## Exercise instructions
In the data, extract each line that holds the string "target".

____ Recorded data

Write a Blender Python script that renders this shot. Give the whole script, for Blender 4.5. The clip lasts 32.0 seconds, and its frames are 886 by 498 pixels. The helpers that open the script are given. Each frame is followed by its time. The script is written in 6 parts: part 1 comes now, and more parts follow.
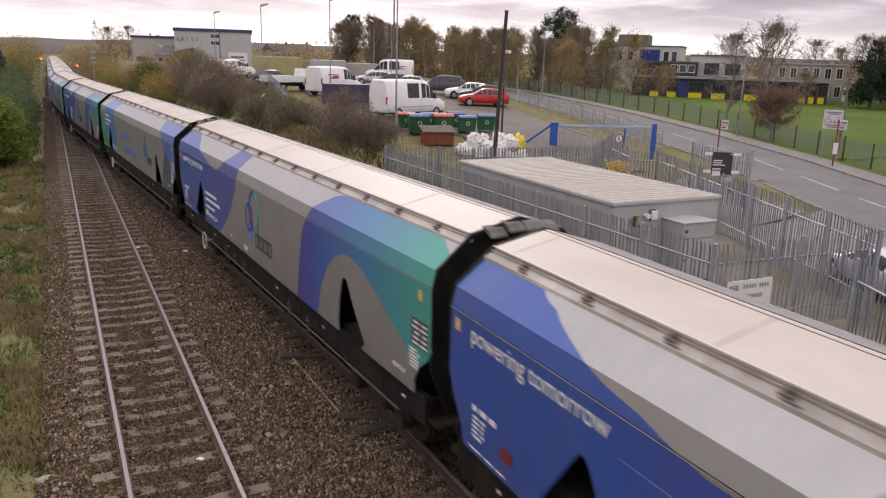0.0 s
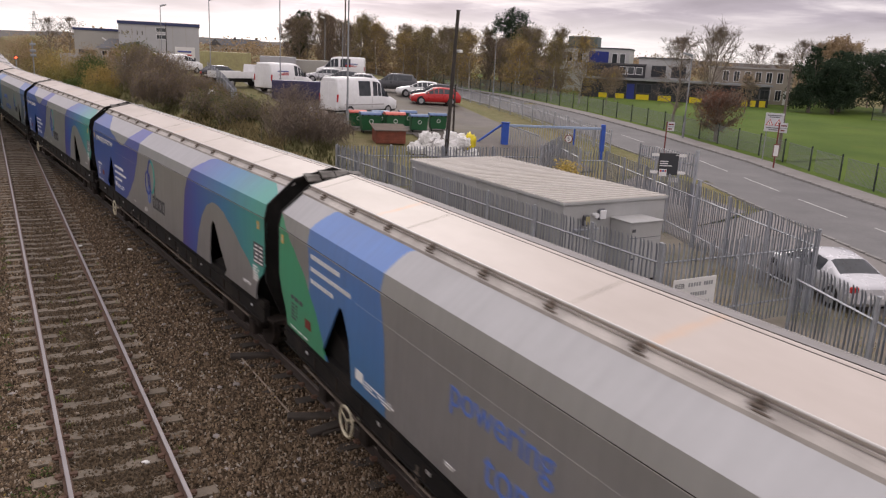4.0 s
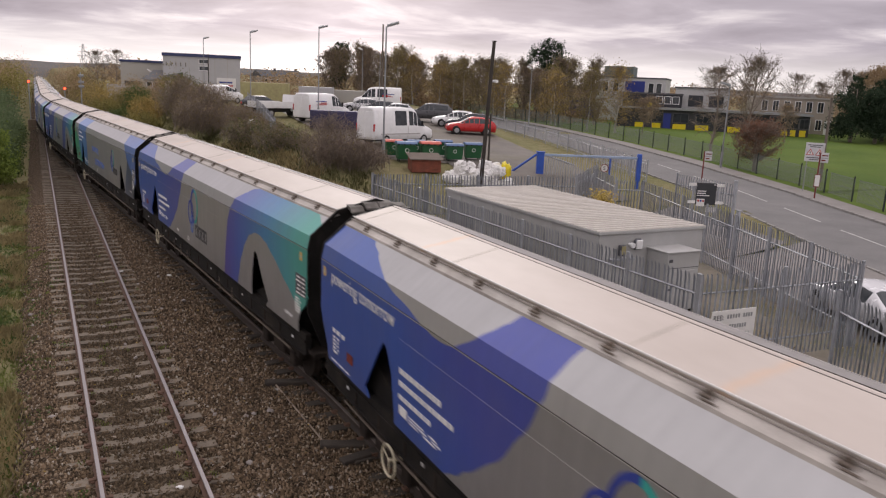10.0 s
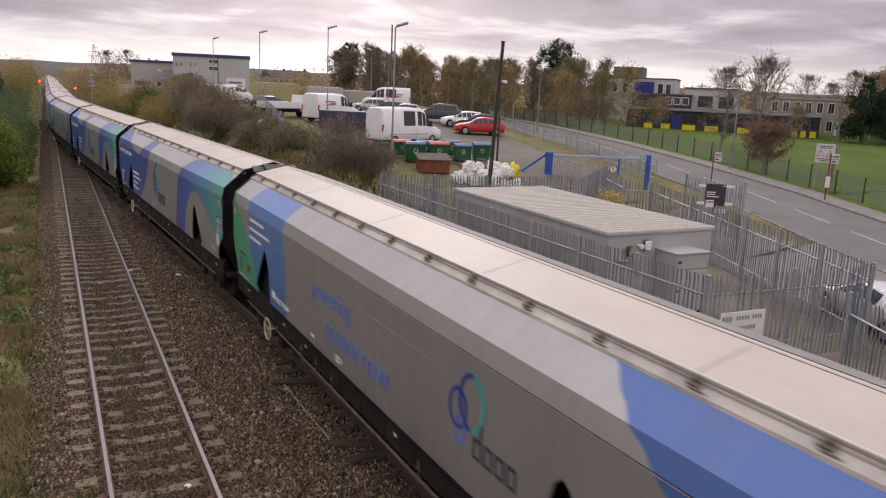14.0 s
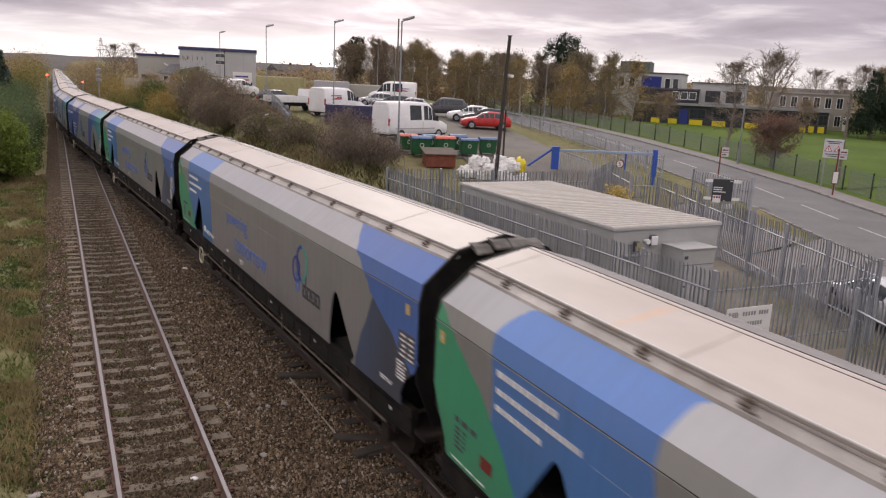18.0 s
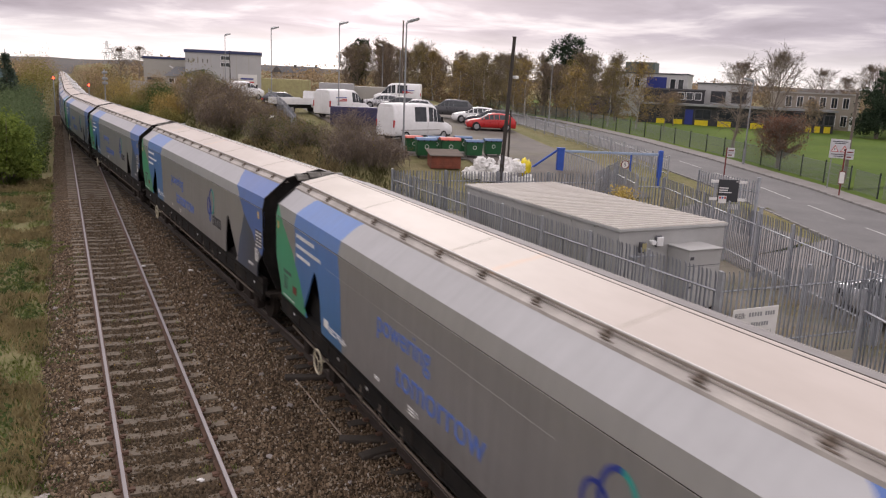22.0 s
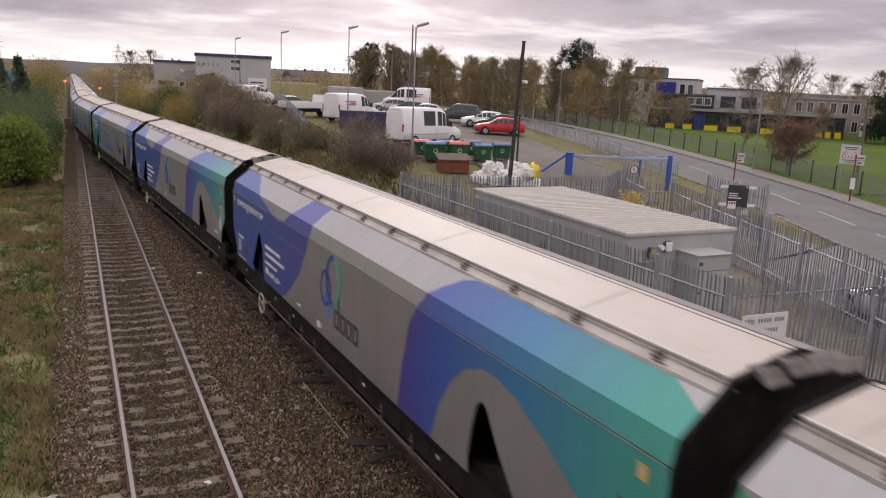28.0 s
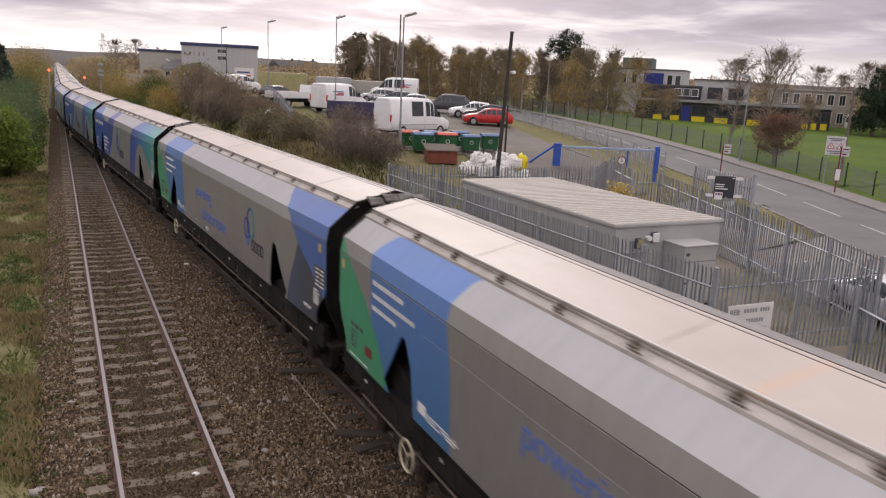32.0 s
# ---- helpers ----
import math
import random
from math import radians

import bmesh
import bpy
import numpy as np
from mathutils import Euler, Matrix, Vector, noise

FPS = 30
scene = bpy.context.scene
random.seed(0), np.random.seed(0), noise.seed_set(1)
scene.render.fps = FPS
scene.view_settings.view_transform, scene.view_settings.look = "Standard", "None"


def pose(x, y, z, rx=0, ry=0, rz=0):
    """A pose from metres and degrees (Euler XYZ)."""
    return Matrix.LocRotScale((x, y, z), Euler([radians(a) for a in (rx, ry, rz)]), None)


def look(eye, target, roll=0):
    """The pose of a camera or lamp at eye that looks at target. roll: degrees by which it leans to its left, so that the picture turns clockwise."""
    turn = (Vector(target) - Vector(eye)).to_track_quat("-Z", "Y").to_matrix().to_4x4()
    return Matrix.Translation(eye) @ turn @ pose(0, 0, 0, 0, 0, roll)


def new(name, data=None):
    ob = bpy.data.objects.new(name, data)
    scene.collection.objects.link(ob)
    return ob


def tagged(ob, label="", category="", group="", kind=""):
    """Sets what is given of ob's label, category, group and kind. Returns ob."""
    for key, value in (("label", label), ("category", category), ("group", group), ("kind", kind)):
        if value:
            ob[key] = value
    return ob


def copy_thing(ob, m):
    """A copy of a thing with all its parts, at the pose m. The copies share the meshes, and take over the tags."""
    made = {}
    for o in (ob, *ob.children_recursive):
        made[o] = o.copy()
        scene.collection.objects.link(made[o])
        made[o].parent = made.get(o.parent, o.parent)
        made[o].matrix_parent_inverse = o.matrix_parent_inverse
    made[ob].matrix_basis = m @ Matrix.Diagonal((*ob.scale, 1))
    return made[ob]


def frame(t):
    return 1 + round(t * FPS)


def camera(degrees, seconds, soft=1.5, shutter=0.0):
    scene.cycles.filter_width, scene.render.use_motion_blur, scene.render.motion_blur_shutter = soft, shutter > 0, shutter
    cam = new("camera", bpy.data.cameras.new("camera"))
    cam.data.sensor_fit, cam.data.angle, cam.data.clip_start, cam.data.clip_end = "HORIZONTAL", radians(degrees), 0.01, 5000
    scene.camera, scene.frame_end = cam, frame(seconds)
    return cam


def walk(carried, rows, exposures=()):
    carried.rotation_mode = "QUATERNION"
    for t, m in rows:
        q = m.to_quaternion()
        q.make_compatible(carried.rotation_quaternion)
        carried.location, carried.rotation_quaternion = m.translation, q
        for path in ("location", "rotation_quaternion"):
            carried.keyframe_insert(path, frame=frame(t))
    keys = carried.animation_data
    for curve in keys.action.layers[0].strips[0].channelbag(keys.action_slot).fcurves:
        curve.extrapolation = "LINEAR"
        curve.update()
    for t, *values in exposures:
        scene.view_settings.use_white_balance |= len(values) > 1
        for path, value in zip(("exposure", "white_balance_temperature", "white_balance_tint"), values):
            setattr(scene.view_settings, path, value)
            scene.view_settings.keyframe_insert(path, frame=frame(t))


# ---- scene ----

# ---------------------------------------------------------------- camera
EYE = (0.0, 0.0, 6.39)
cam = camera(60.29, 32.0, soft=1.2, shutter=0.5)


def aim(yaw, pitch, roll):
    return Matrix.Translation(EYE) @ pose(0, 0, 0, 0, 0, yaw) @ pose(0, 0, 0, 90 + pitch) @ pose(0, 0, 0, 0, 0, roll)


VIEW = [
(0.0, -27.12, -14.12, 1.64),
(0.5, -27.68, -14.30, 1.77),
(1.0, -28.26, -14.50, 1.85),
(1.5, -28.85, -14.64, 2.19),
(2.0, -29.40, -14.69, 2.31),
(2.5, -29.95, -14.60, 2.58),
(3.0, -30.44, -14.47, 2.57),
(3.5, -30.88, -14.33, 2.68),
(5.5, -30.27, -12.78, 2.72),
(6.0, -29.44, -12.54, 2.73),
(6.5, -28.96, -12.25, 2.59),
(7.0, -28.91, -12.19, 2.65),
(7.5, -28.90, -12.14, 2.67),
(8.0, -28.90, -12.11, 2.63),
(8.5, -28.79, -12.09, 2.64),
(9.0, -28.58, -12.06, 2.60),
(9.5, -28.33, -12.08, 2.54),
(10.0, -28.13, -12.05, 2.47),
(10.5, -28.01, -12.04, 2.50),
(11.0, -27.91, -12.04, 2.51),
(11.5, -27.84, -12.00, 2.48),
(12.0, -27.76, -11.98, 2.58),
(12.5, -27.68, -11.98, 2.56),
(13.0, -27.62, -11.99, 2.55),
(13.5, -27.56, -11.99, 2.55),
(14.0, -27.50, -12.05, 2.54),
(14.5, -27.43, -12.06, 2.54),
(16.5, -27.21, -12.32, 2.53),
(17.0, -27.14, -12.41, 2.64),
(17.5, -27.12, -12.43, 2.61),
(18.0, -27.07, -12.48, 2.64),
(18.5, -27.06, -12.52, 2.58),
(19.0, -27.00, -12.53, 2.56),
(19.5, -26.98, -12.53, 2.50),
(20.0, -26.91, -12.49, 2.51),
(20.5, -26.86, -12.47, 2.52),
(21.0, -26.83, -12.44, 2.42),
(21.5, -26.74, -12.44, 2.38),
(22.0, -26.66, -12.39, 2.40),
(22.5, -26.54, -12.39, 2.39),
(23.0, -26.43, -12.34, 2.41),
(23.5, -26.40, -12.34, 2.39),
(24.0, -26.33, -12.32, 2.25),
(24.5, -26.24, -12.26, 2.15),
(25.0, -26.22, -12.21, 2.19),
(25.5, -26.13, -12.17, 2.22),
(27.5, -26.01, -12.08, 2.35),
(28.0, -26.02, -12.11, 2.58),
(28.5, -26.09, -12.12, 2.59),
(29.0, -26.23, -12.18, 2.59),
(29.5, -26.33, -12.29, 2.61),
(30.0, -26.49, -12.40, 2.64),
(30.5, -26.61, -12.49, 2.68),
(31.0, -26.78, -12.59, 2.69),
(31.5, -26.85, -12.67, 2.73),
(32.0, -26.97, -12.76, 2.76)
]
walk(cam, [(t, aim(a, b, c)) for t, a, b, c in VIEW], exposures=[(0, 0.20), (1, 0.12), (2, -0.03), (3, 0.09), (7, -0.02), (13, 0.01), (16.5, 0.01), (19, 0.13), (22, 0.15), (24, 0.16), (25, 0.11), (28, 0.02), (32, 0.12)])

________

## Reply
def look(eye, target, roll=0):
    """The pose of a camera or lamp at eye that looks at target. roll: degrees by which it leans to its left, so that the picture turns clockwise."""
    turn = (Vector(target) - Vector(eye)).to_track_quat("-Z", "Y").to_matrix().to_4x4()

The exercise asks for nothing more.